SHORT EXERCISE:
How many lines in the records below contain the word "script"? Give only the number.

ENTRIES:
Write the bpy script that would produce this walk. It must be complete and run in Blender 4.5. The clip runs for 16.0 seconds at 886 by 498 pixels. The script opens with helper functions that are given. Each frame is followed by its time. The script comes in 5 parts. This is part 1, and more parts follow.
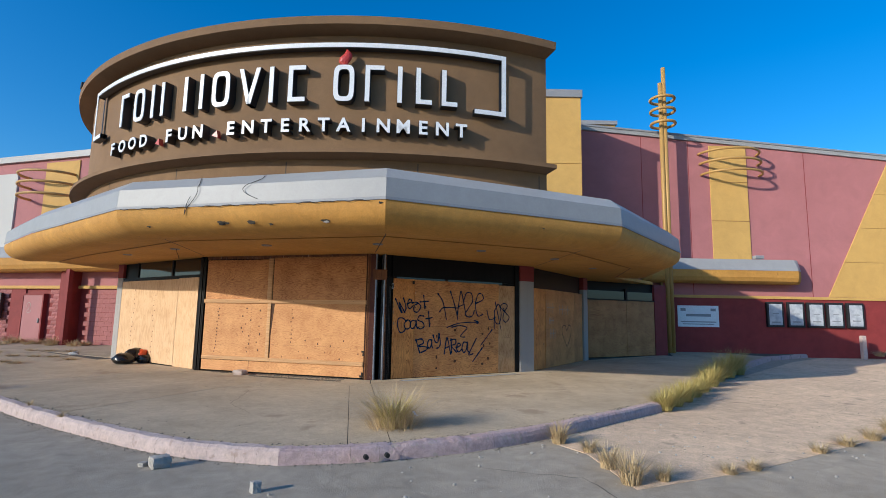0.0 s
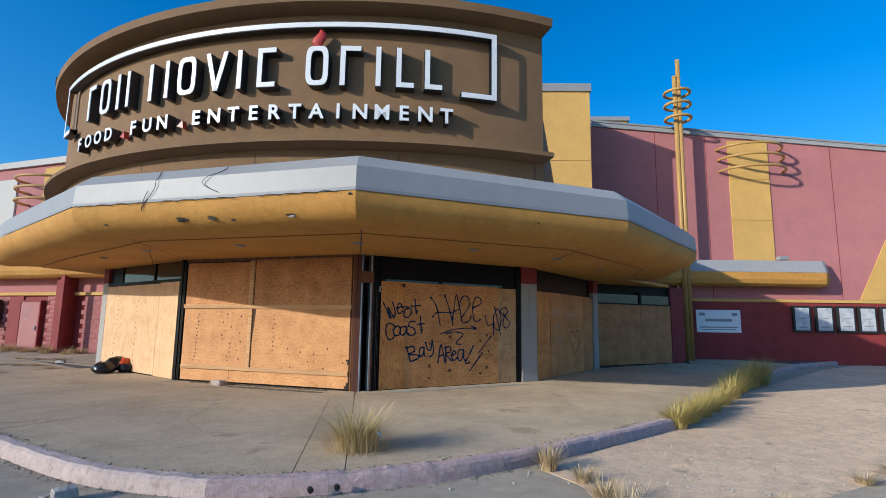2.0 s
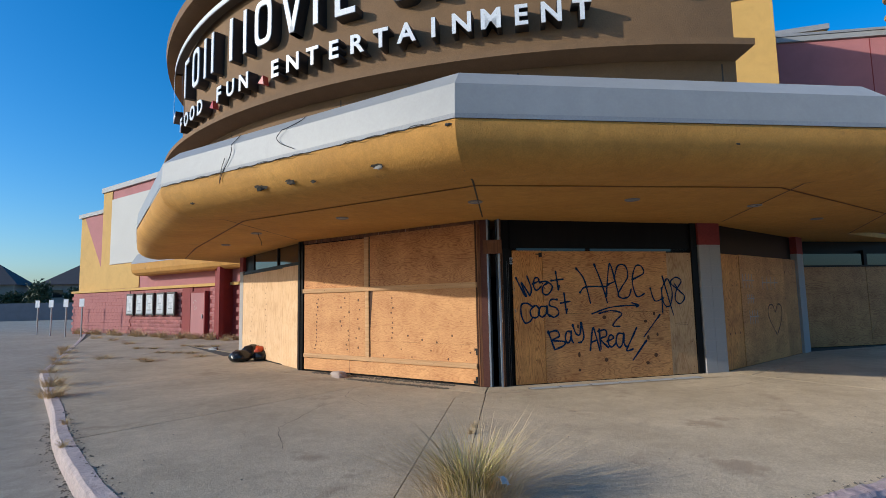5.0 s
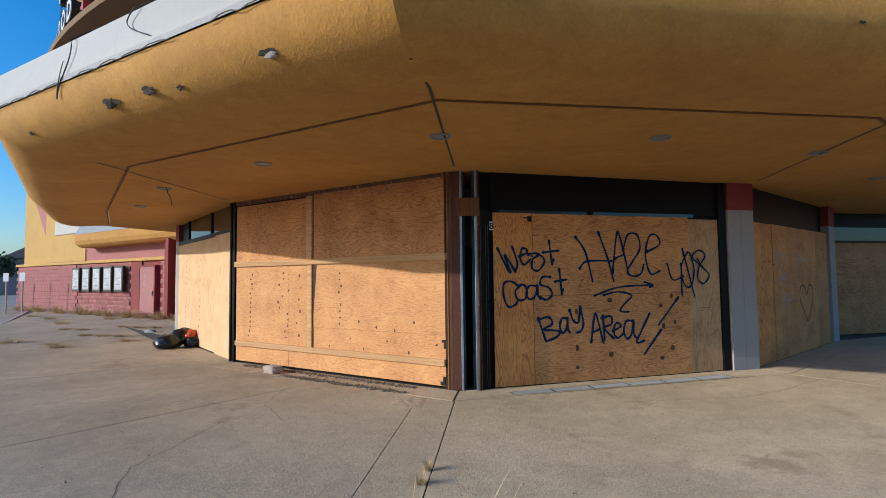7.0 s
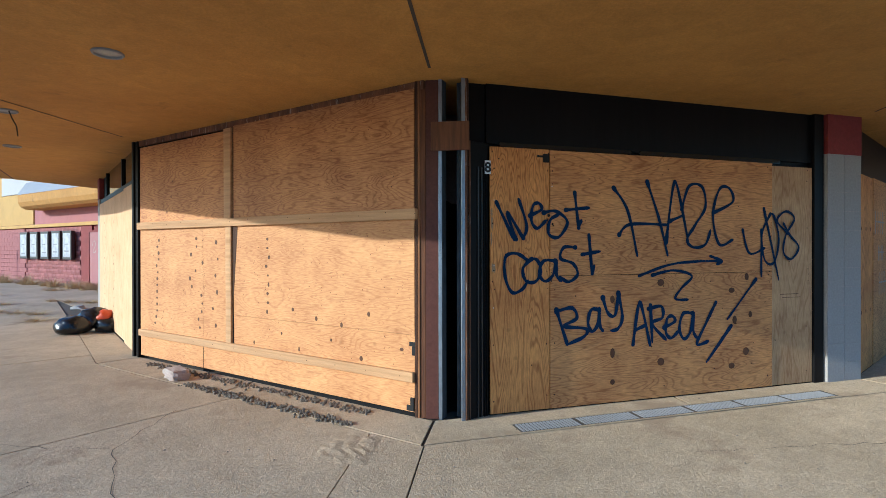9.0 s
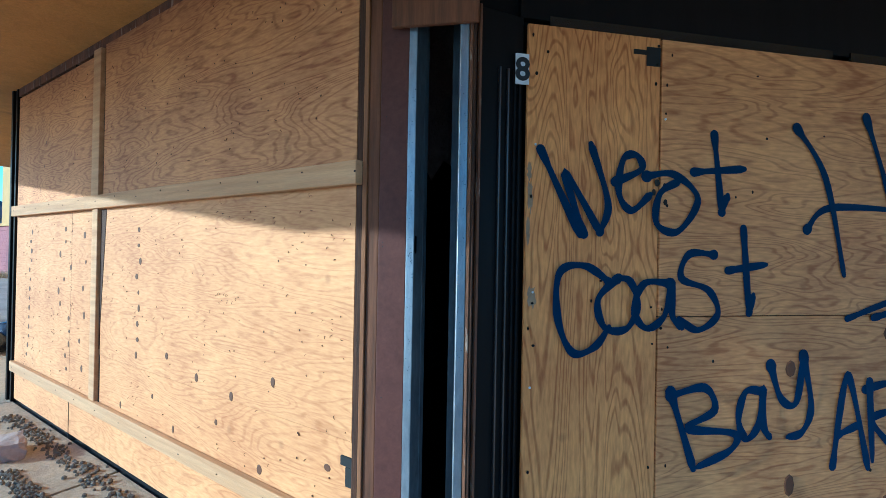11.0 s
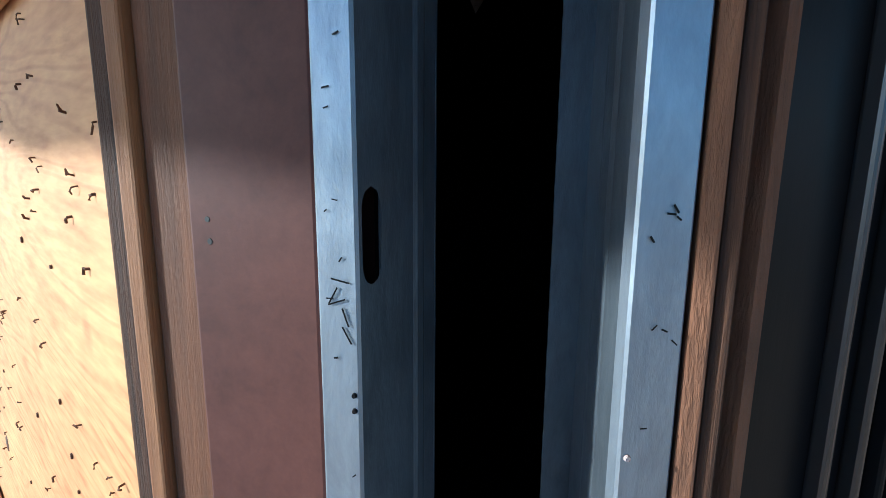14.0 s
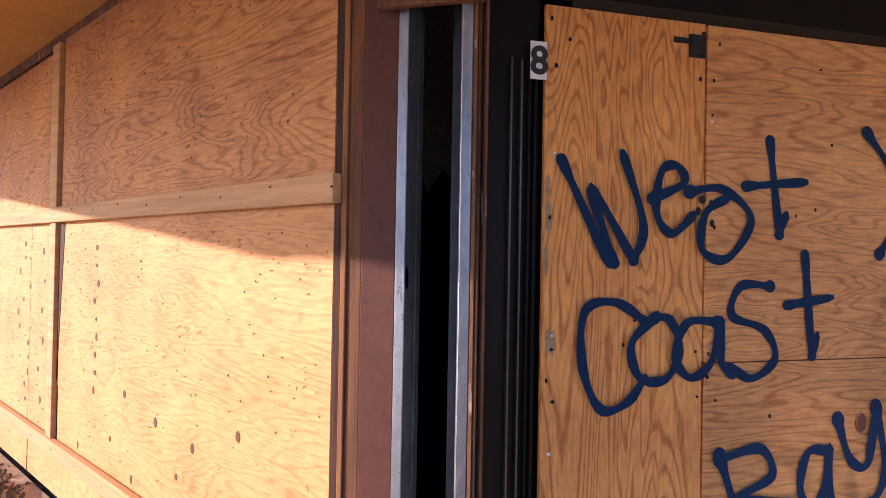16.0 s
==
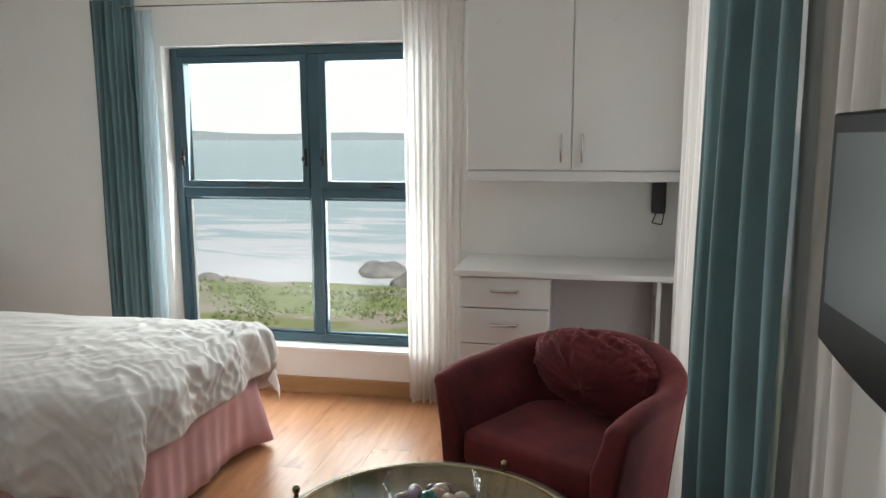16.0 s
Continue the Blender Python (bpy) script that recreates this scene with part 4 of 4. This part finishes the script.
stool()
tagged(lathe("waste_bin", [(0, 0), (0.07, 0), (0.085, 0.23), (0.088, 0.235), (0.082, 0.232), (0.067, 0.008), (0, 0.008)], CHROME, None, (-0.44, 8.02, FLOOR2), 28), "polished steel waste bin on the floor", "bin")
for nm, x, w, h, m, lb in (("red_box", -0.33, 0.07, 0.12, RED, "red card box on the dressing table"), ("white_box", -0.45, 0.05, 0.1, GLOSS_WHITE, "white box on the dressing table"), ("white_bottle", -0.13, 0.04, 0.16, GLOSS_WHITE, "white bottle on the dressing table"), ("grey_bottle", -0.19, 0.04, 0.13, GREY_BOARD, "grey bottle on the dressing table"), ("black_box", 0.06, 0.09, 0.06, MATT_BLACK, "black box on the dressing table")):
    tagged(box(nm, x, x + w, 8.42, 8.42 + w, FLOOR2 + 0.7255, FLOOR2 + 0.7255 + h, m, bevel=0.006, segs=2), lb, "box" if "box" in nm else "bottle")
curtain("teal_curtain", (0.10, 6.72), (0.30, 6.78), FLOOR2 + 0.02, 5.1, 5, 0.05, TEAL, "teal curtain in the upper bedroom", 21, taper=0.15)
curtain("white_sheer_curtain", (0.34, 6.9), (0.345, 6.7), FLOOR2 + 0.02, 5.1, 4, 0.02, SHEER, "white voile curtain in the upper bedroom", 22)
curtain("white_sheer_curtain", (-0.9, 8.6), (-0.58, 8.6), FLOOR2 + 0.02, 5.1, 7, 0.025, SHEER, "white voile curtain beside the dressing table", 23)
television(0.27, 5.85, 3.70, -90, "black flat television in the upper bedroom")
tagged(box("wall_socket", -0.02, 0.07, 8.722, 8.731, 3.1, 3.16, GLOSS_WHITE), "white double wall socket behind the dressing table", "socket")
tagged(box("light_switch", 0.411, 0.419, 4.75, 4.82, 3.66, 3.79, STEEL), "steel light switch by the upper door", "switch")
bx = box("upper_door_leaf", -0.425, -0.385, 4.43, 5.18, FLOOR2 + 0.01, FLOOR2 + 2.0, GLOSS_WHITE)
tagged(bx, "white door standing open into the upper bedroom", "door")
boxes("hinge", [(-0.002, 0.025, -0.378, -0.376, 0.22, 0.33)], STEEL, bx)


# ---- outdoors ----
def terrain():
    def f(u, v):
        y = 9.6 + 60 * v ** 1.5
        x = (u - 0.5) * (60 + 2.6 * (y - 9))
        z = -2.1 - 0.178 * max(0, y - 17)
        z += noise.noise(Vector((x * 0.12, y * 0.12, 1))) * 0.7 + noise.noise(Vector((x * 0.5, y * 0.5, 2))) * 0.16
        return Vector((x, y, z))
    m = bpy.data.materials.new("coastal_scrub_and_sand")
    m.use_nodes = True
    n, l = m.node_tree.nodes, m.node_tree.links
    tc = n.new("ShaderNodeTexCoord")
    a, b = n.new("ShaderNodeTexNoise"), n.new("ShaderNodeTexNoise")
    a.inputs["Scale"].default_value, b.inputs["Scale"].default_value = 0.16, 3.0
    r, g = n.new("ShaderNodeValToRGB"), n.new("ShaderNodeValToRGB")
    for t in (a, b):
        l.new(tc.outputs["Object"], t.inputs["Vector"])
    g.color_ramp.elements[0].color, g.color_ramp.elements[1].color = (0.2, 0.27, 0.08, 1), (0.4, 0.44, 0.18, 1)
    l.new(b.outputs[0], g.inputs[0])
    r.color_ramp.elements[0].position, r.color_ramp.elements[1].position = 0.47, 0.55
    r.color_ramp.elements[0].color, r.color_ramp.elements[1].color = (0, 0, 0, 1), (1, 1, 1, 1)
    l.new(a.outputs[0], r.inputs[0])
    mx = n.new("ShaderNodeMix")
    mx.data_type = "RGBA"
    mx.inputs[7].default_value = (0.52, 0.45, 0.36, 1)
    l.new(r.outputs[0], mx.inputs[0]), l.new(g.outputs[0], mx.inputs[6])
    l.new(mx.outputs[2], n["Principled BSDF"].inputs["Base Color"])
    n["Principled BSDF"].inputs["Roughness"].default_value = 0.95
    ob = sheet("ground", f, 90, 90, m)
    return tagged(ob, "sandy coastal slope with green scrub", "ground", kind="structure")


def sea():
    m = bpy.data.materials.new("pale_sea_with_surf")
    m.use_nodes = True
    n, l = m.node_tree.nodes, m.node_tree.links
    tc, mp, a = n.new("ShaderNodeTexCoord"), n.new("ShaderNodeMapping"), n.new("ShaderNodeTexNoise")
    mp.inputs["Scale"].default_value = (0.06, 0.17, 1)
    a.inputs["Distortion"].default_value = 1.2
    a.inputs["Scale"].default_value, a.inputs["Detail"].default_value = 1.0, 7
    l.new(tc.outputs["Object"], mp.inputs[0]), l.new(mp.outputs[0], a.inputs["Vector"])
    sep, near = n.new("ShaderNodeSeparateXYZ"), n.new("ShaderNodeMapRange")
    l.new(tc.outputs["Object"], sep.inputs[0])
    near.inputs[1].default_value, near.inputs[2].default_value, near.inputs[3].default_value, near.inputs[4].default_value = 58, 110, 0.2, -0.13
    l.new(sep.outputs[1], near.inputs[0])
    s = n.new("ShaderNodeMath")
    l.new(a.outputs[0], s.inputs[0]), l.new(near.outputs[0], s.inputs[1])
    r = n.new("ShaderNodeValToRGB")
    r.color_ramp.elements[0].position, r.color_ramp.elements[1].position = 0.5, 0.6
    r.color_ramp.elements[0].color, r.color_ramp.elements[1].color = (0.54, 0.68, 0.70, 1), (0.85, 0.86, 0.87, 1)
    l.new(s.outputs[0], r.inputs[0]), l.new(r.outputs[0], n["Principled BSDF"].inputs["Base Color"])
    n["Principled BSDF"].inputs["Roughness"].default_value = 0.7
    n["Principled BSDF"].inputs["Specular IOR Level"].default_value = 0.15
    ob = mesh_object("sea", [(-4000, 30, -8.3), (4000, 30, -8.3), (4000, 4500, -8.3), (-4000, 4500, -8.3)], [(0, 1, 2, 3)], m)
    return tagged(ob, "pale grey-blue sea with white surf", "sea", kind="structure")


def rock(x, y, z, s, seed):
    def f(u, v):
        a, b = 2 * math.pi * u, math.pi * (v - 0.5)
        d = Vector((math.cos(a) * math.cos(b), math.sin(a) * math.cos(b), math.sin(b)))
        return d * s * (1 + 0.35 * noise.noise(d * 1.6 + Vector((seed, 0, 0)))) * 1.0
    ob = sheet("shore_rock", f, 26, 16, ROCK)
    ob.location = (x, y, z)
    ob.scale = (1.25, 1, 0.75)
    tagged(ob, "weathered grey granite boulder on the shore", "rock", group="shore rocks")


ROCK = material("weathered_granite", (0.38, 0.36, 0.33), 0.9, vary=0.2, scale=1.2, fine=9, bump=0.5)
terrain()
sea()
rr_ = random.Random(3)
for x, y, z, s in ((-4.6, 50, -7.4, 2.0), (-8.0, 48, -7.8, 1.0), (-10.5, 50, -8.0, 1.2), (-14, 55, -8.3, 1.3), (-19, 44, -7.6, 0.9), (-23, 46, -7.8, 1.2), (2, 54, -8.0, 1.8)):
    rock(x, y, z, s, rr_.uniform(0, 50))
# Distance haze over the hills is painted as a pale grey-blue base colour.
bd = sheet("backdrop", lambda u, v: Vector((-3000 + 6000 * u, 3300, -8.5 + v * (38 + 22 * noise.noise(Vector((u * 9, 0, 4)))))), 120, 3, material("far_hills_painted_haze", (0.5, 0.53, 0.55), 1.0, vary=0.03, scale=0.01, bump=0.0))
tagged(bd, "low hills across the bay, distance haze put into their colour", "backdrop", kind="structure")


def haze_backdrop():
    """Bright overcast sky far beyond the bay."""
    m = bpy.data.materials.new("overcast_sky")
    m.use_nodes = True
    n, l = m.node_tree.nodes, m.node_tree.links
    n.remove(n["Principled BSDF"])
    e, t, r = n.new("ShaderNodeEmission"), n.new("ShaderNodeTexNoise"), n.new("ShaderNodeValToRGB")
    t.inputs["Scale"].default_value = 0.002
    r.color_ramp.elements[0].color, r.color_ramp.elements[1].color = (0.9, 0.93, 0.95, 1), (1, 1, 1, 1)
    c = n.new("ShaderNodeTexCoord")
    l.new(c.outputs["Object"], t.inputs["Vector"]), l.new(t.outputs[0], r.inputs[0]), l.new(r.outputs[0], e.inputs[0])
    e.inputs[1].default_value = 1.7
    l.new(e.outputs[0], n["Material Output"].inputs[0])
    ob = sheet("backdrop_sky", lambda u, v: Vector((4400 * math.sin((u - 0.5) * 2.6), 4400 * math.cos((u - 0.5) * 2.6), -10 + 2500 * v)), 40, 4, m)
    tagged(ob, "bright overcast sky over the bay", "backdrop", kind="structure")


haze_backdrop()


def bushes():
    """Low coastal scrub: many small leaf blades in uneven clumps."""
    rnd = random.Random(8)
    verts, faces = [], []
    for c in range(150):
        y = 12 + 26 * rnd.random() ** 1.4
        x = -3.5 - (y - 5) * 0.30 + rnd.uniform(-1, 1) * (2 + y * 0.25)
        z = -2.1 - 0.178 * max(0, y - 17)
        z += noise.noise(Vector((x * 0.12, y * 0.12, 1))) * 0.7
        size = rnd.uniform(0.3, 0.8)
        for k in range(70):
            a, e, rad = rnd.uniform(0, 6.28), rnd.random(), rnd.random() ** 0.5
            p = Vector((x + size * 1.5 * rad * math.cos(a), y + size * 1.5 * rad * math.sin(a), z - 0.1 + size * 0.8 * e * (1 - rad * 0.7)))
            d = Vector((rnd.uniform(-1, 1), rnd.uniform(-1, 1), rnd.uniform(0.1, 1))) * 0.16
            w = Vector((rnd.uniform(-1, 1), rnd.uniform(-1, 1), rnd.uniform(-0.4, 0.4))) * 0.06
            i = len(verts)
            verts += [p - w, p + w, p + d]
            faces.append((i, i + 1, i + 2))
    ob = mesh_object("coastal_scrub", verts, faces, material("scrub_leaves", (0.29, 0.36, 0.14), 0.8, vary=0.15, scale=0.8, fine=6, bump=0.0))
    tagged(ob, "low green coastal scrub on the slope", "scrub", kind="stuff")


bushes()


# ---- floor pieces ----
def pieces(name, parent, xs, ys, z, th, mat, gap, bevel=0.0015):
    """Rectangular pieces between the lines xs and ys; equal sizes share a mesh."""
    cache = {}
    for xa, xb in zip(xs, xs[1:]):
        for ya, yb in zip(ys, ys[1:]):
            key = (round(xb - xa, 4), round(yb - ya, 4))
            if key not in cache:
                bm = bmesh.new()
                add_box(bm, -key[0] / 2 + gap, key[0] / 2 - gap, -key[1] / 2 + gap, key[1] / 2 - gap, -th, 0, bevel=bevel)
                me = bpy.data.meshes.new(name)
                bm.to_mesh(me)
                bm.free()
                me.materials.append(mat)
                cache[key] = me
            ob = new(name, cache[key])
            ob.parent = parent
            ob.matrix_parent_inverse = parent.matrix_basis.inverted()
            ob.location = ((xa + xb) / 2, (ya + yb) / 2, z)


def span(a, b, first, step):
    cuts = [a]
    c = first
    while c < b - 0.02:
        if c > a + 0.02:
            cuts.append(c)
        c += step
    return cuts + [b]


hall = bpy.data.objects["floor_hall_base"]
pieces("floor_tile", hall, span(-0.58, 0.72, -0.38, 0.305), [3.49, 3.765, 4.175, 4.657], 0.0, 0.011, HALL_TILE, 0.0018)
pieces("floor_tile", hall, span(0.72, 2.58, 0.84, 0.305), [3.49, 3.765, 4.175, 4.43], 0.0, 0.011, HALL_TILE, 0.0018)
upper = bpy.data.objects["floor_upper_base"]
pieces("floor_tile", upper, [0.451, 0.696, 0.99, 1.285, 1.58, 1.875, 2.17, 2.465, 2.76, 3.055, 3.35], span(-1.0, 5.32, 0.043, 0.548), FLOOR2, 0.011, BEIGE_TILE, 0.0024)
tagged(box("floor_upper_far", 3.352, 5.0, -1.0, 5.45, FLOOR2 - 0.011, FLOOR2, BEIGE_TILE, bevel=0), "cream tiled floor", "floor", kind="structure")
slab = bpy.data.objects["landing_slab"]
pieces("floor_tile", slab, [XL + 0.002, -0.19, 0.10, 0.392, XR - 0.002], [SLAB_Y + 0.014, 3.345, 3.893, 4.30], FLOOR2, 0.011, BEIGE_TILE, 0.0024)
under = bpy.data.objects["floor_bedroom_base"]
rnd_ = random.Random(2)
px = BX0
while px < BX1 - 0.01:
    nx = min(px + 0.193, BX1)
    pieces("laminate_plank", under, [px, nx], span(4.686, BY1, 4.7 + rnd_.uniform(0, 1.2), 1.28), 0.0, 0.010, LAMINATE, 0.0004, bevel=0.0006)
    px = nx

EXERCISE OUTPUT:
2